I always had a hard time relaying my opinions, thoughts, convictions and really just the way I live my life. I always stumble over words, trying to get my point across or ideas to mean something other than nothing to some. It’s hard to explain to a person why I don’t go to church. My faith is not based on whether I go to an institutional congregation, although when I was attending, that was my life or where I put my identity. However, I have become so disillusioned by all of that which used to grab my attention in the institutions. I used to think that going to church kept me out of trouble, or grounded in so much good. But now, I feel the opposite. It’s not like going to church is now looked upon as a bad thing, or in my case it wasn’t bad, but, it sure hasn’t been as productive as one would think… Even that isn’t a good way at looking at it. No, I think that in my case, as like some, the institution is now looked at as a system in which takes from you then gives or adds life. In order to be a part of it, you must give something; money, gifts, time, effort. This giving wasn’t focused on God, nor was it for God, really, it seemed more for keeping the institution running… Like a business, in order to keep it open, you must put forth money, time, and effort. This is what a lot of churches look like in America. I don’t think I have ever attended an institution that didn’t want something from me. This isn’t really how the body of Christ is supposed to run, nor does it really produce real family life with other believers either. It’s focused on how much you ‘do’ or ‘give’ than on whom you are in the family of God.

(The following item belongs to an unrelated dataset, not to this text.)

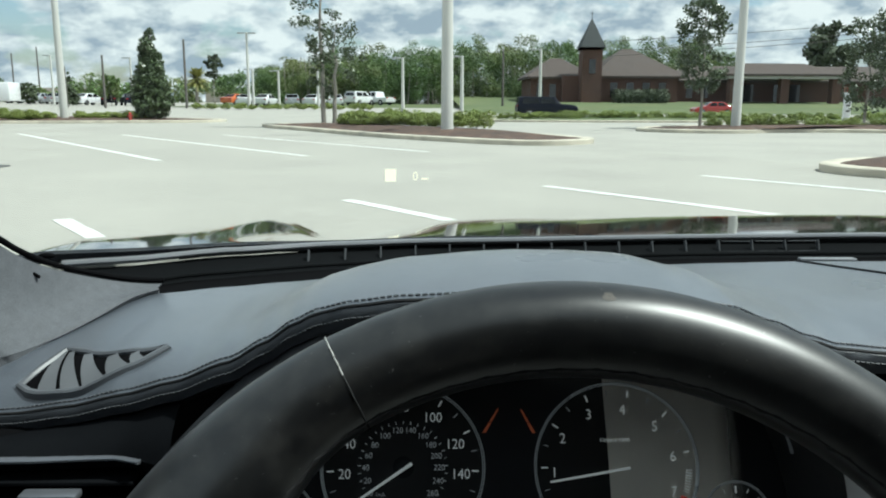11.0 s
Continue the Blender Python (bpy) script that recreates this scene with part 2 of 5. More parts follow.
M["pillar"] = material("pillar_cloth", (0.085, 0.089, 0.099), 0.85, vary=0.32, scale=1100, bump=0.6, bump_scale=1500)
# Tones of the unseen cabin surfaces, picked for the light they bounce.
M["liner"] = material("headliner_cloth", (0.62, 0.60, 0.56), 0.95, vary=0.06, scale=300, bump=0.2)
M["door_bounce"] = material("bounce_leather", (0.50, 0.46, 0.40), 0.5, vary=0.1, scale=50, bump=0.3, bump_scale=300, kind="leather")
M["seat"] = material("seat_leather", (0.12, 0.11, 0.098), 0.5, vary=0.1, scale=50, bump=0.3, bump_scale=300, kind="leather")
M["carpet"] = material("bounce_carpet", (0.17, 0.157, 0.142), 0.95, vary=0.2, scale=200, bump=0.5)
M["rubber"] = material("black_rubber", (0.004, 0.004, 0.0045), 0.7, vary=0.15, scale=60, spec=0.02)
M["cowl"] = material("cowl_plastic", (0.005, 0.0055, 0.006), 0.75, spec=0.03, vary=0.18, scale=60, bump=0.2, bump_scale=900)
M["paint"] = material("black_car_paint", (0.010, 0.011, 0.013), 0.08, vary=0.1, coat=1.0, rough_vary=0.02, spec=0.6)
M["glass"] = glass_pane("windscreen_glass")
M["vane"] = material("vane_plastic", (0.13, 0.135, 0.145), 0.45, vary=0.08, scale=60)
M["hud"] = material("projected_light", (0.0, 0.0, 0.0), 0.9, vary=0.0, emit=(1, 0.93, 0.72), power=0.95)


def wood_material():
    m = material("burl_wood", (0.14, 0.105, 0.076), 0.2, vary=0.5, scale=170, coat=0.6, stretch=(1, 1, 1.3), second=(0.050, 0.036, 0.026), second_scale=75, second_mix=0.8, rough_vary=0.04)
    return m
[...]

Here are some questions to ponder on…
Are you experience true family life with other believers?
Are you attending an Institutional Church because you think you have to in order to be right with God?

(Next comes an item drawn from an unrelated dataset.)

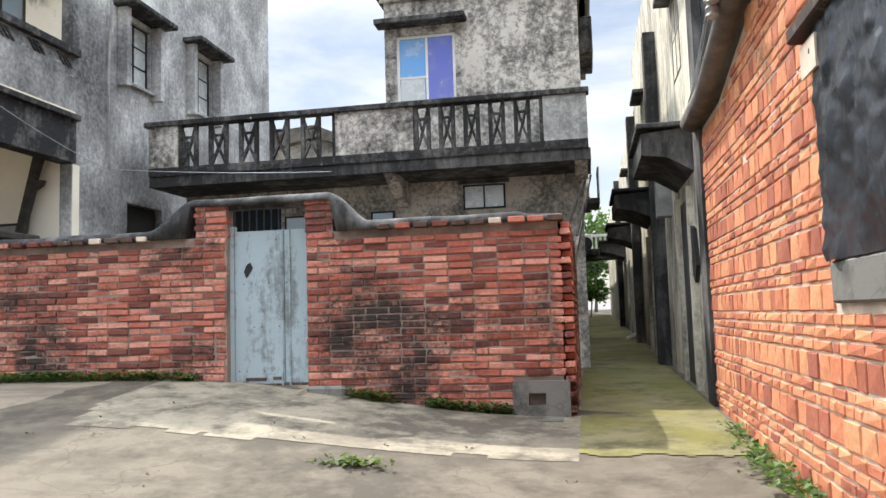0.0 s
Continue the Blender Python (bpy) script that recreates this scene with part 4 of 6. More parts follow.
for i in range(18):
    x = -3.83 + i * 0.047
    h = 0.02 + 0.05 * abs(noise.noise((x * 6.0, 2.0, 0.0)))
    box(bm, x, x + 0.047, 7.984, 7.99, 0.8, 0.8 + h)
part("rusted_edge", bm, M["brick_dark"], gate, "rusted lower edge")
part("sill", boxed(GATE[0] - 0.02, GATE[1] + 0.02, 7.6, 8.08, 0.4, 0.765, bev=0.03), M["apron"], yard_wall)
notice = solid("door_notice", boxed(-3.28, -2.98, 12.985, 12.995, 3.02, 3.2), M["pink"], "pink printed paper pasted over the back door", "notice")
bm = bmesh.new()
for i in range(4):
    box(bm, -3.25 + i * 0.065, -3.21 + i * 0.065, 12.98, 12.984, 3.09, 3.15)
part("print", bm, M["red"], notice)

# weep holes and tile drain at the wall's foot
bm = bmesh.new()
box(bm, -0.62, -0.28, 7.5, 7.78, 0.36, 0.47)
drain = solid("drain_tile", bm, M["slab"], "small concrete drain tile with square holes", "drain")
for i in range(4):
    for j in range(2):
        part("hole", boxed(-0.59 + i * 0.08, -0.545 + i * 0.08, 7.494, 7.5, 0.38 + j * 0.045, 0.41 + j * 0.045), M["dark"], drain)

# ---- grey house behind ----
bm = bmesh.new()
holed(bm, "y", -7.25, 0.12, 4.0, 4.14, 11.82, 11.97)
part("rail_base", bm, M["mould"], back)
part("coping", boxed(-7.32, 0.16, 11.78, 12.0, 4.85, 4.94, bev=0.012), M["mould"], back)
for a, b in ((-7.25, -6.72), (-3.92, -2.62), (-0.55, 0.12)):
    part("rail_panel", boxed(a, b, 11.83, 11.96, 4.14, 4.85), M["grey"] if a < -1 else M["side"], back)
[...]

How deep are you willing to go with God?
I think about these questions a lot. I thought at one point that going to church was the time to sit down, listen and not speak. No real transparent deep fellowship happened even though these church settings such as this were called fellowship! I did used to think that in order to be right with God I had to go to church on Sunday. I think I found times outside of the church walls deeper times with God than inside. Even though it felt like church was a time set aside to spend time with God and go personal. I hardly did, I just sat there and listened half-hazard like.